いずれにせよ15年前、僕は管理部門にヤイヤイ言われながら(言葉が悪いですね)、請求書を処理しなければならなかった。当時のフローの詳細は覚えていないけれど、

・会社が支払うもの
・会社に入金されるもの

の2種類を、請求書やら何やらで、月末月初に管理部門に共有しなければならなかった。

内容によっては、ちょっとした計算が生じるものもある。当時はガラケー全盛期で、DoCoMoやau、SoftBankを経由したデジタルコンテンツの販売を行なっていた。販売できた金額の分だけ請求する / 請求されるというようなこともあったのだ。

その当時はだいたい22〜24時まで働くことが多かったので、月末月初の事務処理というのは、ハッキリ言って「気が進まない」ものだった。冒頭で「契約書は羅針盤、発注書は命、請求書はオアシス」と書いたが、全くそんな感覚はなかったと思う。ただただ面倒なものとして、処理していたように思う。

特に社会人1年目は、「会社が支払うもの」と「会社に入金されるもの」の区別がつかなかった。

管理部門の担当者に「堀さん、また間違っているよ」と言われ続けていた。2年目のどこかのタイミングで「初めて間違いがゼロになったね」と言われて涙ぐんだ思い出もある。逆にいうと、僕は毎月間違いを犯し続けていたということになる。ひどい社会人だ。

まともな考え方を持てていれば、間違いを犯さないための仕組みを検討すべきだっただろう。しかも「お金」に関することで、本来は間違いがあってはならないことだ。今なら分かるけれども、イヤイヤの作業だったので全くそんな気持ちになれなかったのだ。

でもさすがに、3年経てば、慣れる。
何も工夫しなくても、3年経てば、間違わないようになる。

時間はかかったけれど、お金周りのミスがほとんどなくすことができた。時間はかかったけれど、この経験は、前職で管理部門(人事・総務)として働いていたときに大きなアドバンテージになった。たぶん僕が起因するミスはひとつもなかったと思う。むしろ社内で「これ数字違ってないですか?」と指摘をする役割になっていたので、同僚からは「数字に正確な人」と思われていたように思う。

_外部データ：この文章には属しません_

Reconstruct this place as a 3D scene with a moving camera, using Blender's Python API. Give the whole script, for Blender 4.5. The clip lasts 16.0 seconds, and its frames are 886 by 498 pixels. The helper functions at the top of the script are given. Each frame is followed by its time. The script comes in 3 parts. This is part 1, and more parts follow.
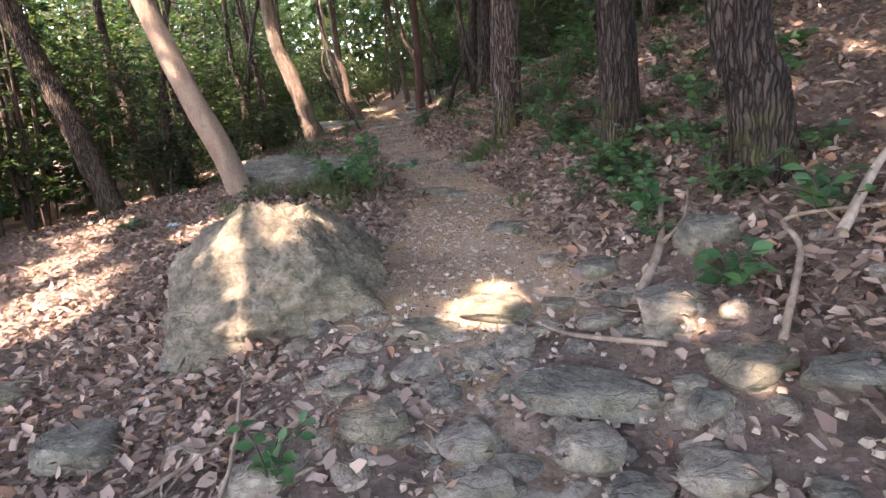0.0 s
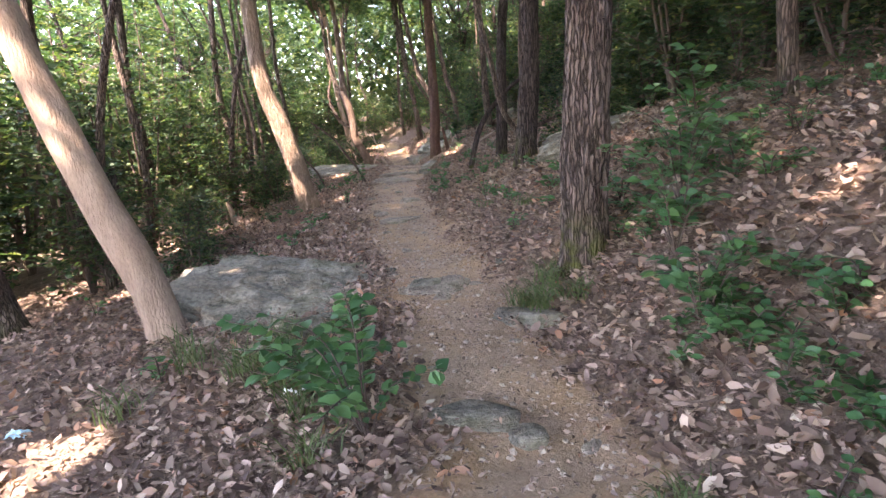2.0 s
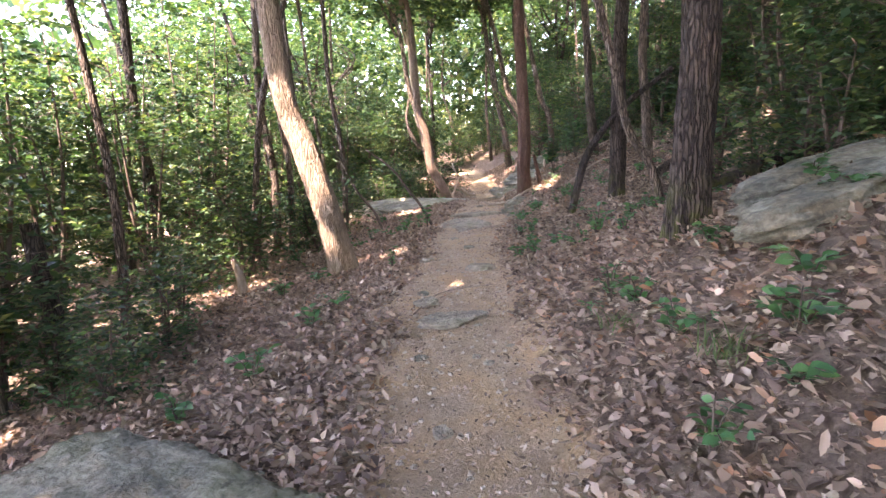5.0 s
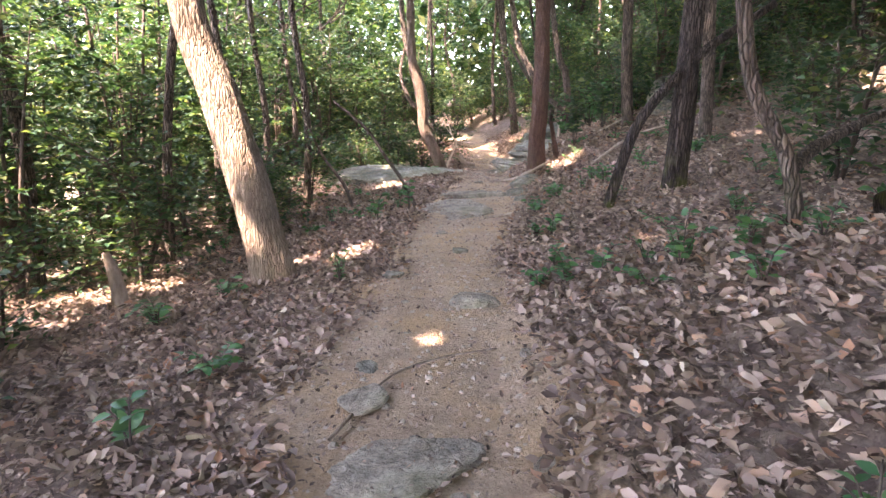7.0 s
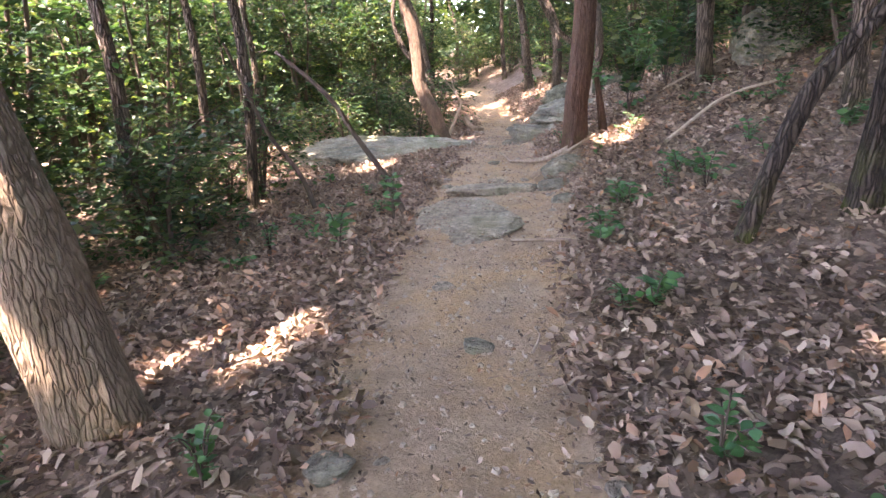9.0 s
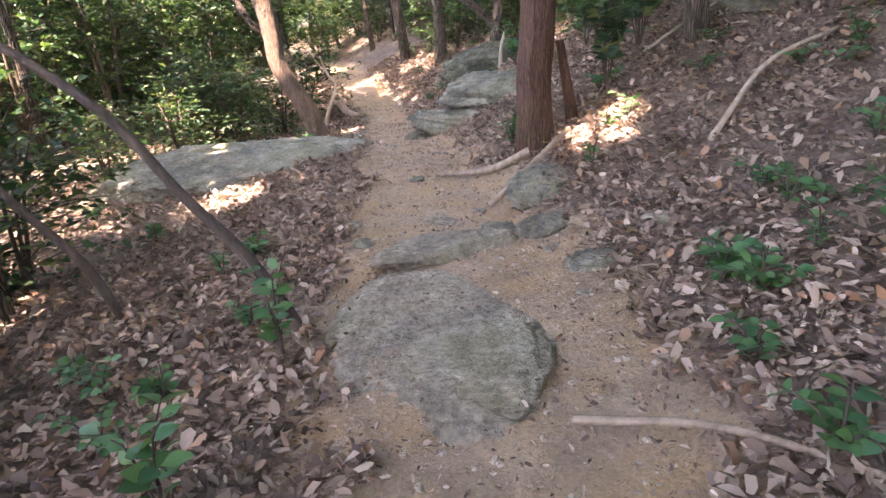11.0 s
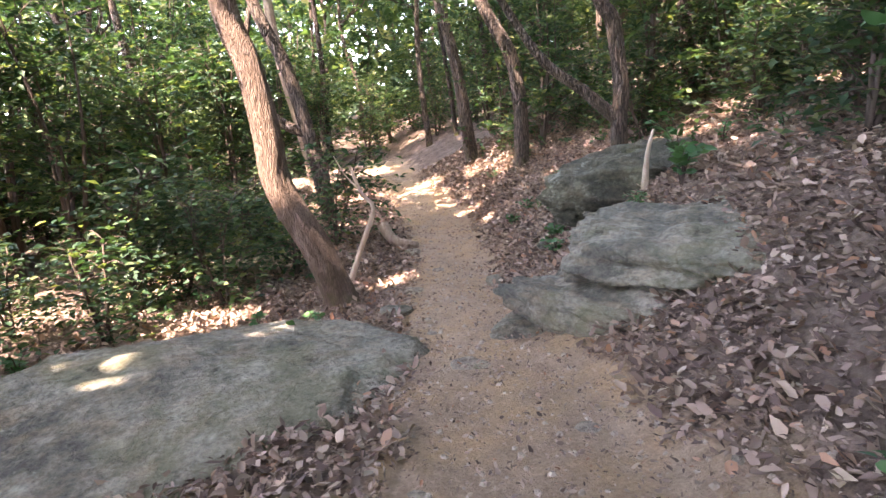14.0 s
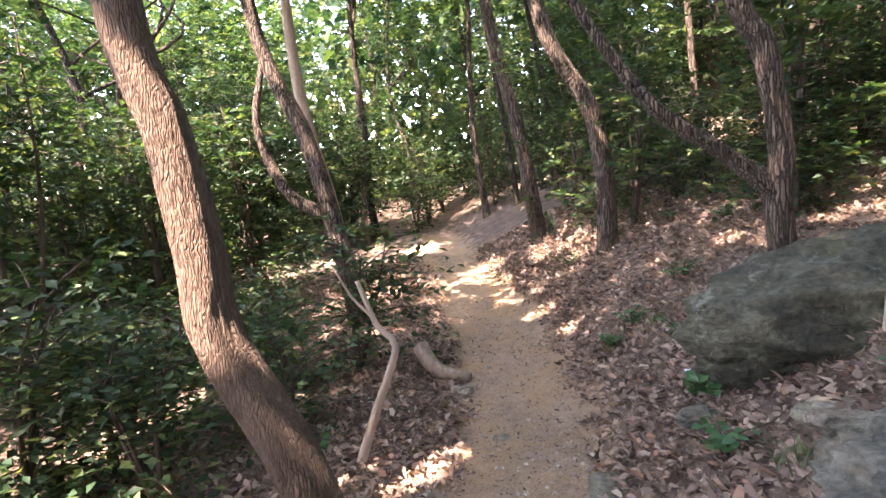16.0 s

数字に正確なわけではない。几帳面な性格なわけでもない。

社会人1〜3年目でチェックすべきポイントを知ることができた。当時のやり方(フロー)を真似ることによって、ミスを防ぐこともできた。

この辺りのことは、胸を張って良いかなと思う。

今もマンパワーが足りなくて、月末月初はバタバタと請求関連の処理を行なっている。でも、わりと頻繁に数値の確認をしているので、致命的な問題は起こらない(致命的な問題、つまりキャッシュアウトのようなこと)。

オートメーション時代。僕のように「アナログ」で管理していた人間は、どんどん少数派になっていくことだろう。僕もいずれは、システムの恩恵を受けるようになるはずだ。というか、もう既に恩恵は受けている。(ありがとう、freee!)

ただ、お金の流れを「体感」として経験したメリットはずっと残っていくはずだ。

「お金は大事」。

あのとき管理部門の担当者だったWさんとNさんにもし再会できたなら、成長の跡を見せられるんじゃないか。そんな自負が少しは、ある。